Menurutnya, dari hasil kejahatan ini, mafia migas berusaha memperkaya diri dan menguatkan kelompoknya.
"Para mafia ini yang salah satunya membuat Soeharto jaya sampai 32 tahun. Mereka mulai pestapora sejak booming minyak pada 1980 hingga 1990-an. Ketika itu Indonesia mampu memproduksi minyak 1,6 juta barel per hari," kata Erwin dalam diskusi di galeri cafe, Cikini, Jakarta Pusat, Minggu (21/9/2014).
Lebih jauh, menurut Erwin, dalam perjalanannya, keberadaan mafia migas semakin menggurita. Terlebih pascadisahkannya Undang-undang (UU) Nomor 22 tahun 2001 tentang Migas.
"Mafia migas sempat vakum di era Gus Dur, namun kerja sindikasi ini makin menohok paska sukses melucuti tata kelola dan tata niaga migas melalui UU Migas 2001," kata Tim Pokja Energi Rumah Transisi Presiden Joko Widodo dan wakilnya Jufus Kalla tersebut.
Erwin menambahkan, modus mafia migas, biasanya dengan melakukan intervensi terhadap UU. Mereka akan menguasai atau merusak sistem dan tata kelola dan tata niaga migas. Mulai dari mempreteli perangkat aturan, sistem, lalu mengkader mafia dan pengikutnya, guna menguasai seluruh jaringan tata kelola dan tata niaga dalam sistem negara.

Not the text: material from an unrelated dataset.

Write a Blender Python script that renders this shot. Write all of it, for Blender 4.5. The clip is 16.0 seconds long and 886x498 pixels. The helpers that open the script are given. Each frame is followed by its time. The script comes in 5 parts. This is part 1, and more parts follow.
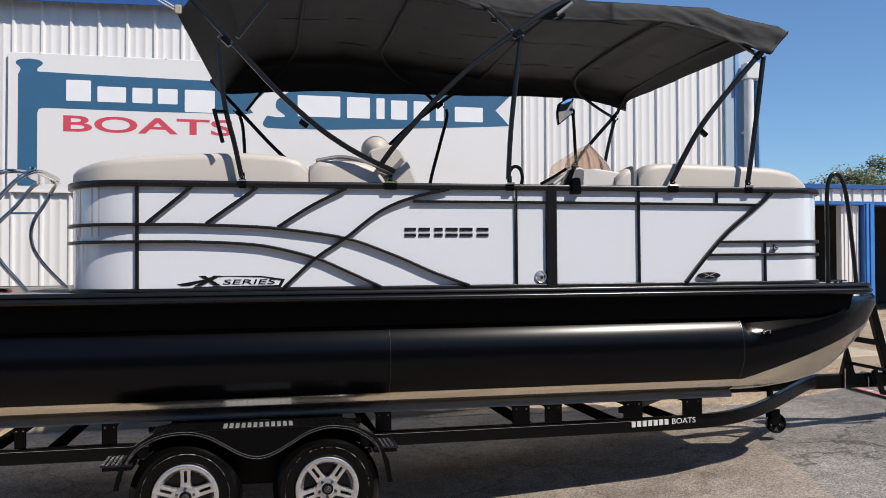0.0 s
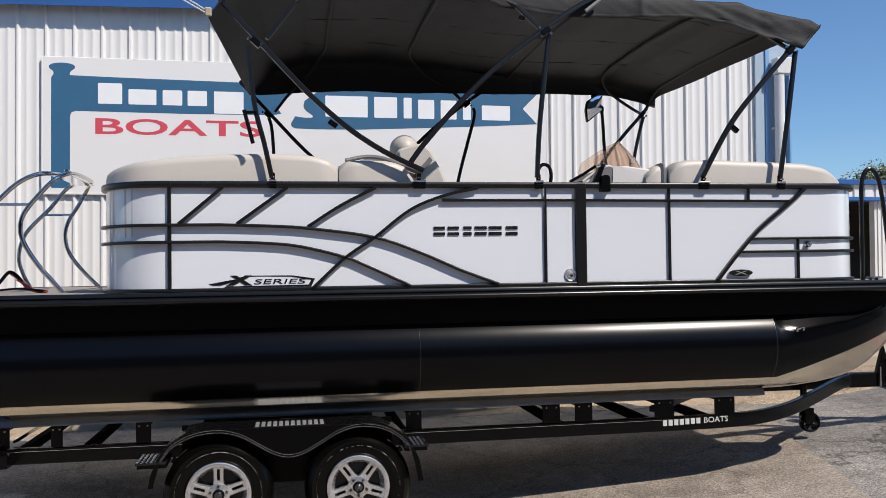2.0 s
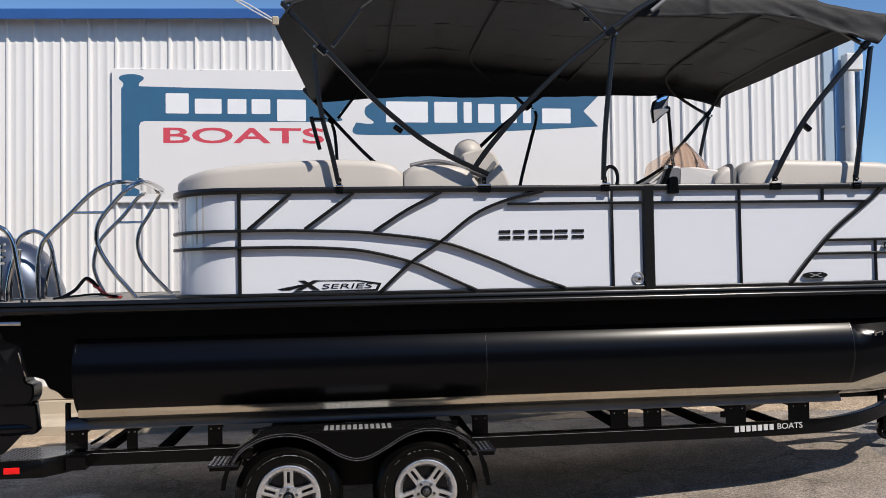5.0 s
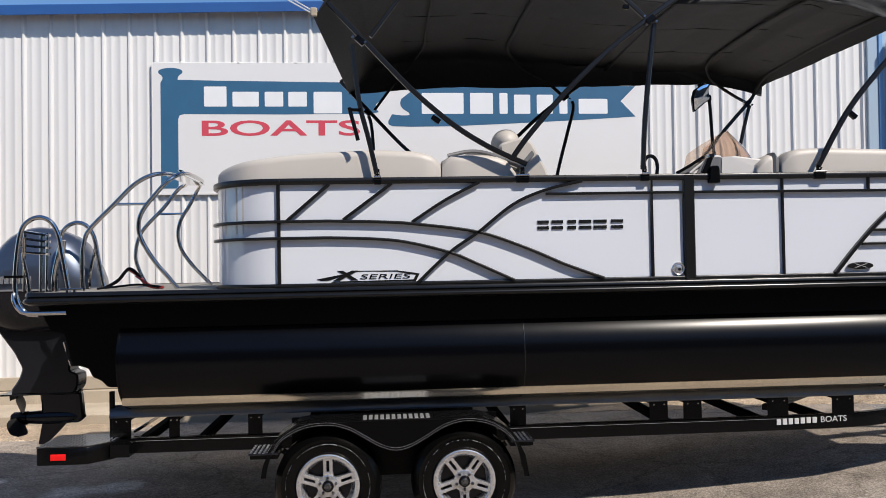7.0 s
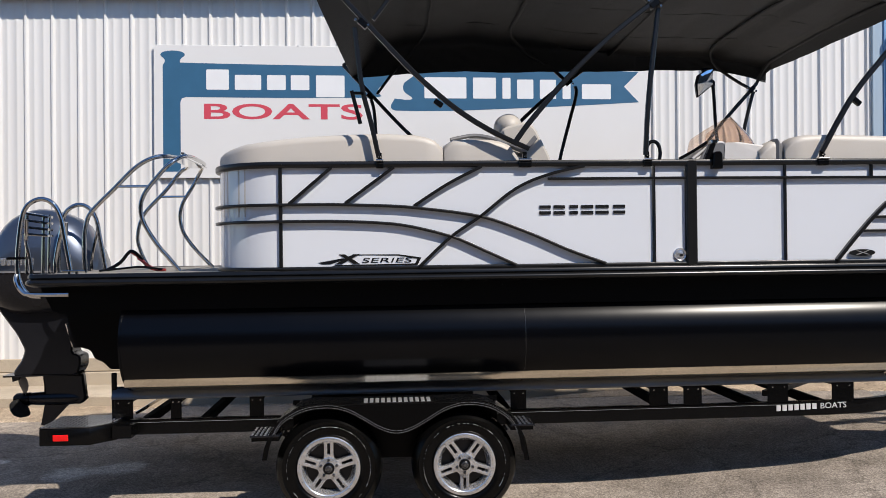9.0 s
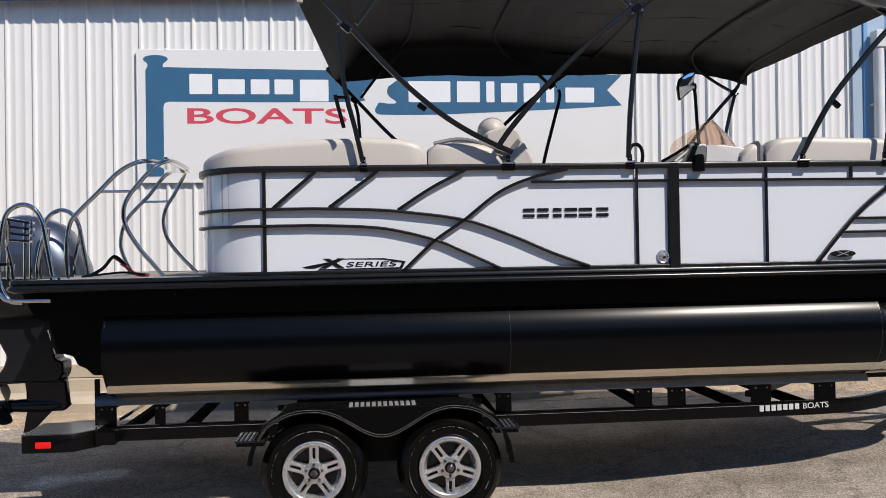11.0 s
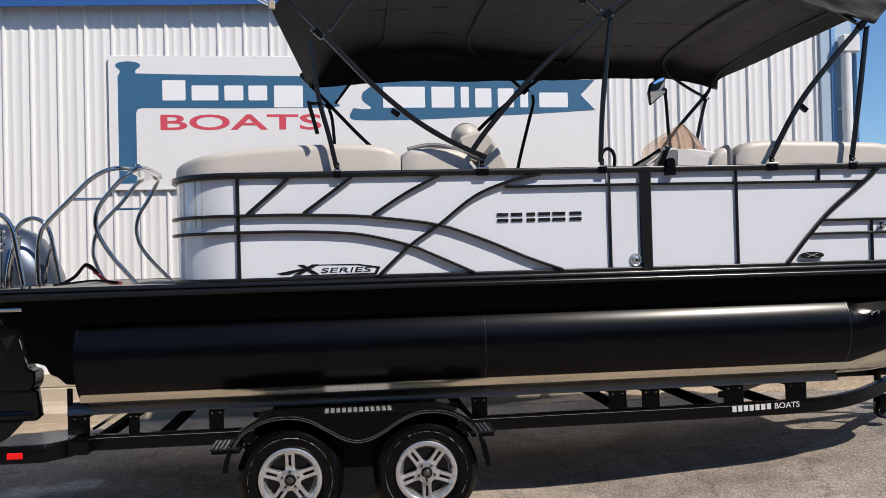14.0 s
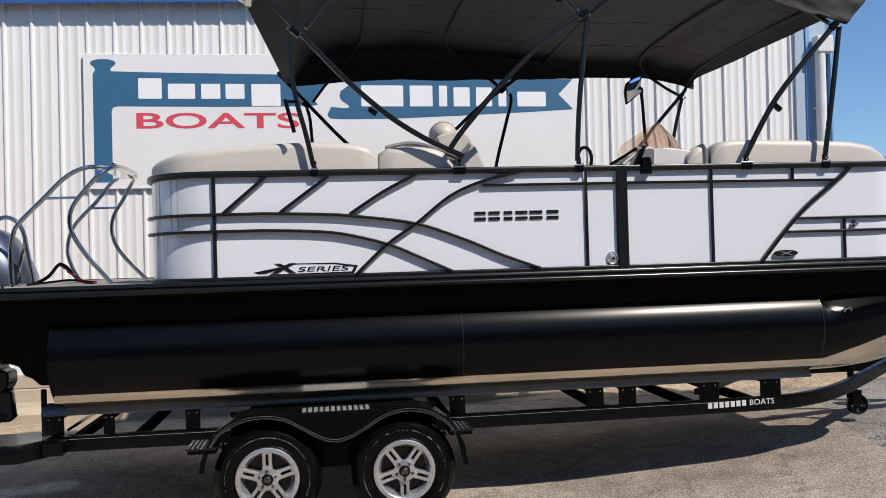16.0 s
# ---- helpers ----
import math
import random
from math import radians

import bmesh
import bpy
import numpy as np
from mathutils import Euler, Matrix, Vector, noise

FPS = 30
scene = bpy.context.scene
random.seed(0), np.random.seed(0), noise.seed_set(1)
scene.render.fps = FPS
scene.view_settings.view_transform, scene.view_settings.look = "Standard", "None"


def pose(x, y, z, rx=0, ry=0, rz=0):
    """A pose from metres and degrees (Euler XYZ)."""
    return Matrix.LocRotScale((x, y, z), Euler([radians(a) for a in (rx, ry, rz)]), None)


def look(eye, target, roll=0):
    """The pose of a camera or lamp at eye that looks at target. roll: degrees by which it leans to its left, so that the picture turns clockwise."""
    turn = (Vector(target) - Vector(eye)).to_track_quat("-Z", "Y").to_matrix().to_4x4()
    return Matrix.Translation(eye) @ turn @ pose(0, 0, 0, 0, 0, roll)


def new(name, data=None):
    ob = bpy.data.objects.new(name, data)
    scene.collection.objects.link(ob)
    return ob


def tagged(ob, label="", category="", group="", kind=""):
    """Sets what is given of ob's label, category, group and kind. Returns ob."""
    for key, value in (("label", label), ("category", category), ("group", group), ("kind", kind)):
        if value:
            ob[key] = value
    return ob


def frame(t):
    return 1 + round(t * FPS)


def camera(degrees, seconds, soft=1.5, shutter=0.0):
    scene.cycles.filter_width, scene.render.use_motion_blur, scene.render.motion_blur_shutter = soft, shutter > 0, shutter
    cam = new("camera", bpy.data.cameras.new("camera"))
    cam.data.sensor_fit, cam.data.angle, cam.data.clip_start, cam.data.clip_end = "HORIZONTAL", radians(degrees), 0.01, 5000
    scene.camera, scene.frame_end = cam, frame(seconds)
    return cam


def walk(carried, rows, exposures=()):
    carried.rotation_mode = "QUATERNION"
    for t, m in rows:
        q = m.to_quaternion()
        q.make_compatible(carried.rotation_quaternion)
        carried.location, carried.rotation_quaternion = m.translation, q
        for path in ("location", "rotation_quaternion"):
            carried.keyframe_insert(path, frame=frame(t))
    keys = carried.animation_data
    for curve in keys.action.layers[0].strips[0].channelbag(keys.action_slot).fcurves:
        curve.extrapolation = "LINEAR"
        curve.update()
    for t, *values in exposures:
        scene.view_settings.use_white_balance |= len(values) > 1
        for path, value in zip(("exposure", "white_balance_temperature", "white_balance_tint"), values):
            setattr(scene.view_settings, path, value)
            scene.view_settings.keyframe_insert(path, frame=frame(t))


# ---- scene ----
cam = camera(55.0, 16.0, soft=0.85)
ROWS = [
    (0.0, -1.9505, -5.5207, 1.7445, -11.820, 1.157, 0.124),
    (0.5, -1.9507, -5.5228, 1.7423, -11.406, 1.111, 0.248),
    (1.0, -1.9565, -5.5162, 1.7426, -10.983, 1.098, 0.396),
    (1.5, -1.9653, -5.5153, 1.7403, -10.539, 1.106, 0.443),
    (2.0, -1.9682, -5.5189, 1.7415, -10.033, 1.109, 0.432),
    (2.5, -1.9768, -5.5141, 1.7438, -9.524, 1.141, 0.367),
    (3.0, -1.9858, -5.5134, 1.7438, -9.023, 1.242, 0.518),
    (3.5, -1.9980, -5.5155, 1.7394, -8.457, 1.398, 0.435),
    (4.0, -2.0089, -5.5073, 1.7404, -7.664, 1.472, 0.706),
    (6.5, -2.0540, -5.4984, 1.7295, -4.563, 1.245, 0.566),
    (7.0, -2.0598, -5.4934, 1.7239, -4.023, 0.998, 0.769),
    (7.5, -2.0683, -5.4890, 1.7220, -3.679, 0.607, 0.656),
    (8.0, -2.0682, -5.4878, 1.7171, -3.498, 0.385, 0.639),
    (8.5, -2.0664, -5.4863, 1.7163, -3.620, 0.172, 0.474),
    (9.0, -2.0582, -5.4954, 1.7144, -3.894, 0.036, 0.398),
    (11.5, -2.0473, -5.5057, 1.7138, -5.010, 0.320, 0.883),
    (12.0, -2.0431, -5.5094, 1.7138, -5.135, 0.335, 1.035),
    (12.5, -2.0403, -5.5123, 1.7138, -5.357, 0.332, 1.188),
    (13.0, -2.0373, -5.5162, 1.7150, -5.648, 0.385, 1.350),
    (13.5, -2.0359, -5.5217, 1.7145, -5.966, 0.497, 1.143),
    (14.0, -2.0334, -5.5235, 1.7150, -6.375, 0.565, 1.250),
    (14.5, -2.0302, -5.5239, 1.7143, -6.759, 0.572, 1.101),
    (15.0, -2.0286, -5.5270, 1.7142, -7.063, 0.543, 1.111),
    (15.5, -2.0242, -5.5268, 1.7105, -7.411, 0.559, 1.219),
    (16.0, -2.0193, -5.5277, 1.7107, -7.737, 0.480, 1.369),
]
walk(cam, [(t, pose(x, y, z, 90 + pitch, roll, yaw)) for t, x, y, z, yaw, pitch, roll in ROWS])

# ---- world, sun, exposure ----
SUN_FROM = Vector((0.555, -0.665, 1.0)).normalized()
world = bpy.data.worlds.new("sky")
scene.world = world
world.use_nodes = True
wn = world.node_tree.nodes
sky = wn.new("ShaderNodeTexSky")
sky.sky_type, sky.sun_disc = "NISHITA", False
sky.sun_elevation = math.asin(SUN_FROM.z)
sky.sun_rotation = math.atan2(SUN_FROM.x, SUN_FROM.y)
sky.air_density, sky.dust_density, sky.ozone_density = 1.0, 0.1, 2.0
wn["Background"].inputs["Strength"].default_value = 0.095
clear_air = wn.new("ShaderNodeMix")
clear_air.data_type, clear_air.blend_type = "RGBA", "MULTIPLY"
clear_air.inputs["Factor"].default_value, clear_air.inputs["B"].default_value = 1.0, (0.90, 1.16, 1.45, 1)
world.node_tree.links.new(sky.outputs["Color"], clear_air.inputs["A"])
world.node_tree.links.new(clear_air.outputs["Result"], wn["Background"].inputs["Color"])
sun = new("sun", bpy.data.lights.new("sun", "SUN"))
sun.data.energy, sun.data.angle, sun.data.color = 5.9, radians(0.55), (1.0, 0.920, 0.826)
sun.matrix_world = look(SUN_FROM * 30, (0, 0, 0))
scene.view_settings.exposure = -0.14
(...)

Orang-orang di balik mafia migas, terang Erwin, adalah kombinasi dari kekuatan birokrat, politisi dan pebisnis.
Mereka bergerak dan menciptakan kaderisasi apik dari hulu sampai hilir yang teramat rakus. Bahkan, tak segan menghabisi siapapun yang mencoba membongkar jaringan kartelnya itu.
"Jadi seperti Kuntoro Mangkusubroto, Purnomo Yusgiantoro, Ari Soemarno, Muhammad Reza Chalid, R. Priyono hingga Karen Agustiawan adalah sederet nama yang tidak boleh dilepaskan dari perhatian kita soal amburadulnya tata kelola migas Indonesia di level hilir," kecamnya.
Dari hitungannya, Erwin melanjutkan, kerugian negara dari para mafia migas ini mencapai 4,2 miliar dolar AS atau setara dengan Rp 37 triliun per tahun.